Set out every line bearing the string "Vector".
==== Excerpted records ====
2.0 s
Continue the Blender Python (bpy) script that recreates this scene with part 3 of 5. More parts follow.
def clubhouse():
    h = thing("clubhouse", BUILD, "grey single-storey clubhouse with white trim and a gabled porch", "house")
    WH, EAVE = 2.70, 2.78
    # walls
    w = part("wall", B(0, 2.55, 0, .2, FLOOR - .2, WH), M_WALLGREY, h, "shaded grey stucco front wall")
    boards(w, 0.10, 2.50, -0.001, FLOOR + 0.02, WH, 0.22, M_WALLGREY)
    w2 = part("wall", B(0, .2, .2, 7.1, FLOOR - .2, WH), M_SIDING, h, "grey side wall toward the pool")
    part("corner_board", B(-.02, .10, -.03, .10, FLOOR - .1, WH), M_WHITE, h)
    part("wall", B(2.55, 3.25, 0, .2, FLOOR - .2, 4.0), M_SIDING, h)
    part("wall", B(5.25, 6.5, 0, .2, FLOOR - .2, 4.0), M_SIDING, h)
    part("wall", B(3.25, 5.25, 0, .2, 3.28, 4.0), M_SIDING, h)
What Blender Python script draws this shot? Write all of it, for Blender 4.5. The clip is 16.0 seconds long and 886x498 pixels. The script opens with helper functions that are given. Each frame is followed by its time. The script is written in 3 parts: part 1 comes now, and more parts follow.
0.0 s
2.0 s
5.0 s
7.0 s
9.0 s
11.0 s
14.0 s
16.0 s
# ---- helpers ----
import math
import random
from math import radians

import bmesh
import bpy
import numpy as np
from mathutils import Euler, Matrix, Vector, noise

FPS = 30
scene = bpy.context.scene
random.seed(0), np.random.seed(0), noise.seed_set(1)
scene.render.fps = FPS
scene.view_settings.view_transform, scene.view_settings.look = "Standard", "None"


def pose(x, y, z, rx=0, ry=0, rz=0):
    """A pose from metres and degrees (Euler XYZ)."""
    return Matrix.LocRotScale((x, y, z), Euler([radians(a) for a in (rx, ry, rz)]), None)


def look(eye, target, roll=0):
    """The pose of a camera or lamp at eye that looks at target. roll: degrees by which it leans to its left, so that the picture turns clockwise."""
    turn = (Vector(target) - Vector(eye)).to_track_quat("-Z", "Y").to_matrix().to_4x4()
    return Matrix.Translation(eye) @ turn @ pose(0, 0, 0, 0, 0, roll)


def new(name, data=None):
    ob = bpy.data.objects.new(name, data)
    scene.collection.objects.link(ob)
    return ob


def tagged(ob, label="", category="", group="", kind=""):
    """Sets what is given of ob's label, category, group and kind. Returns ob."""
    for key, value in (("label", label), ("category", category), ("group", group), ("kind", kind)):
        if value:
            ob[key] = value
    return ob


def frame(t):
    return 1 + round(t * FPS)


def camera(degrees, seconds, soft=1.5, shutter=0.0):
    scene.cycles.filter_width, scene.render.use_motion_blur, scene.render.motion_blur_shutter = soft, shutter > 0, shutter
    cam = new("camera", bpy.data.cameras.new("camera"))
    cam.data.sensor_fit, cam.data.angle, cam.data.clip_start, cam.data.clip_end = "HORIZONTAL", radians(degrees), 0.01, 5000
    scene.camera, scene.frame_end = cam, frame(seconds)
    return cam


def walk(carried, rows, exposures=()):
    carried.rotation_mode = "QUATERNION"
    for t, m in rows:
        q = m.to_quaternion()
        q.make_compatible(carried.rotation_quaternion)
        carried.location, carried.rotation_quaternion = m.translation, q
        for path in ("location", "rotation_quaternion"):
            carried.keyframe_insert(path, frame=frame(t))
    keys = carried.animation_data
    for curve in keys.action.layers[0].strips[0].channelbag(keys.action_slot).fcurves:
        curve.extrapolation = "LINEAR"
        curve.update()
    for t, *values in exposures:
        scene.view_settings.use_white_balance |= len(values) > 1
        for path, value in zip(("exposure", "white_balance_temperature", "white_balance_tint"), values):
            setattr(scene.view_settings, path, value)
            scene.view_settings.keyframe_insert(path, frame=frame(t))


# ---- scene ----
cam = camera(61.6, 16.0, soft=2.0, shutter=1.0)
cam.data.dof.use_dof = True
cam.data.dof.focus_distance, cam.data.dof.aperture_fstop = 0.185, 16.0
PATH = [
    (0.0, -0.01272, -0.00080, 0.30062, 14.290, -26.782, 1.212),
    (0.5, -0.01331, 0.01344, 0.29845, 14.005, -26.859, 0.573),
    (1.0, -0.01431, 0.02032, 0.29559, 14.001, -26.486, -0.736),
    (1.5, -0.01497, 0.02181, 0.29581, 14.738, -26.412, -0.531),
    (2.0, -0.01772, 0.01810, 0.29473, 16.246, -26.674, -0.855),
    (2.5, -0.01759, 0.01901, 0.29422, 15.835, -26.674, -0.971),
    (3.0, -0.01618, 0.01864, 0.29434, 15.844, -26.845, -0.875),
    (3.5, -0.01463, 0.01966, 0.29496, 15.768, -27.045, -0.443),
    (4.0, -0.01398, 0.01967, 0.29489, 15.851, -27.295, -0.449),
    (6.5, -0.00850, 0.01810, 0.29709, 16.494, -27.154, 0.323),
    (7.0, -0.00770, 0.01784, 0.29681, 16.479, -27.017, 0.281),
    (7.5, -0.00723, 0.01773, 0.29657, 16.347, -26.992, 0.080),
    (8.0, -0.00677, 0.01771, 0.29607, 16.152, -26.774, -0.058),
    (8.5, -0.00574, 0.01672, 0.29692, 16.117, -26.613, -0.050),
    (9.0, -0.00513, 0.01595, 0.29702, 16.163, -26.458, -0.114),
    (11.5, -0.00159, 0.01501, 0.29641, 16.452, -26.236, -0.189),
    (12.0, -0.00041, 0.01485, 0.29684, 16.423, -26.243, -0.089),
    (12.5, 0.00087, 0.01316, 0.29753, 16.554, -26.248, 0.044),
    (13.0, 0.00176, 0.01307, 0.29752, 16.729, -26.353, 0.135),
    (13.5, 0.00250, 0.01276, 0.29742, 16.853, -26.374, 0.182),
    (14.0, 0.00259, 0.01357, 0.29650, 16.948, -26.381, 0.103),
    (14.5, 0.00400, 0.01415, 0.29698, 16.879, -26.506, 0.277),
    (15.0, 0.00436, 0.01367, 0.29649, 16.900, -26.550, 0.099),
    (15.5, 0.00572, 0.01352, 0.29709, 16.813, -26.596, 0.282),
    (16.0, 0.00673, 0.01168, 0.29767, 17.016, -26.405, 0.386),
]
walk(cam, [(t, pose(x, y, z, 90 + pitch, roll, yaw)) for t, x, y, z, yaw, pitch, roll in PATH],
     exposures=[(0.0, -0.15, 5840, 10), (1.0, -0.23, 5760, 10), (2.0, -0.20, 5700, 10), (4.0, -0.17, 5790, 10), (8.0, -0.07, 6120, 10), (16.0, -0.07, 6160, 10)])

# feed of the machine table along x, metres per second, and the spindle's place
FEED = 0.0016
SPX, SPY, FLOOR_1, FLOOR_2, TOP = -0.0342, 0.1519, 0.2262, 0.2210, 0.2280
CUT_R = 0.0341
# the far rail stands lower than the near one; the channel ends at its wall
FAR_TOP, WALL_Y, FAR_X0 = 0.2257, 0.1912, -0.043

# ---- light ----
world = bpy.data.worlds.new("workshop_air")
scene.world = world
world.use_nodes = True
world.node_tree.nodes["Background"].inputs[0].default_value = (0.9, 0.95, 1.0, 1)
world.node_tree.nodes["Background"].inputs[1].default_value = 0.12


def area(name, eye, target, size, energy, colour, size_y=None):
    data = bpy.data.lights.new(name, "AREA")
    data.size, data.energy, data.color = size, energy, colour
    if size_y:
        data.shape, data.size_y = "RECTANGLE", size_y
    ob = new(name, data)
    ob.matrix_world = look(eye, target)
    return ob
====
### Final answer
from mathutils import Euler, Matrix, Vector, noise
    turn = (Vector(target) - Vector(eye)).to_track_quat("-Z", "Y").to_matrix().to_4x4()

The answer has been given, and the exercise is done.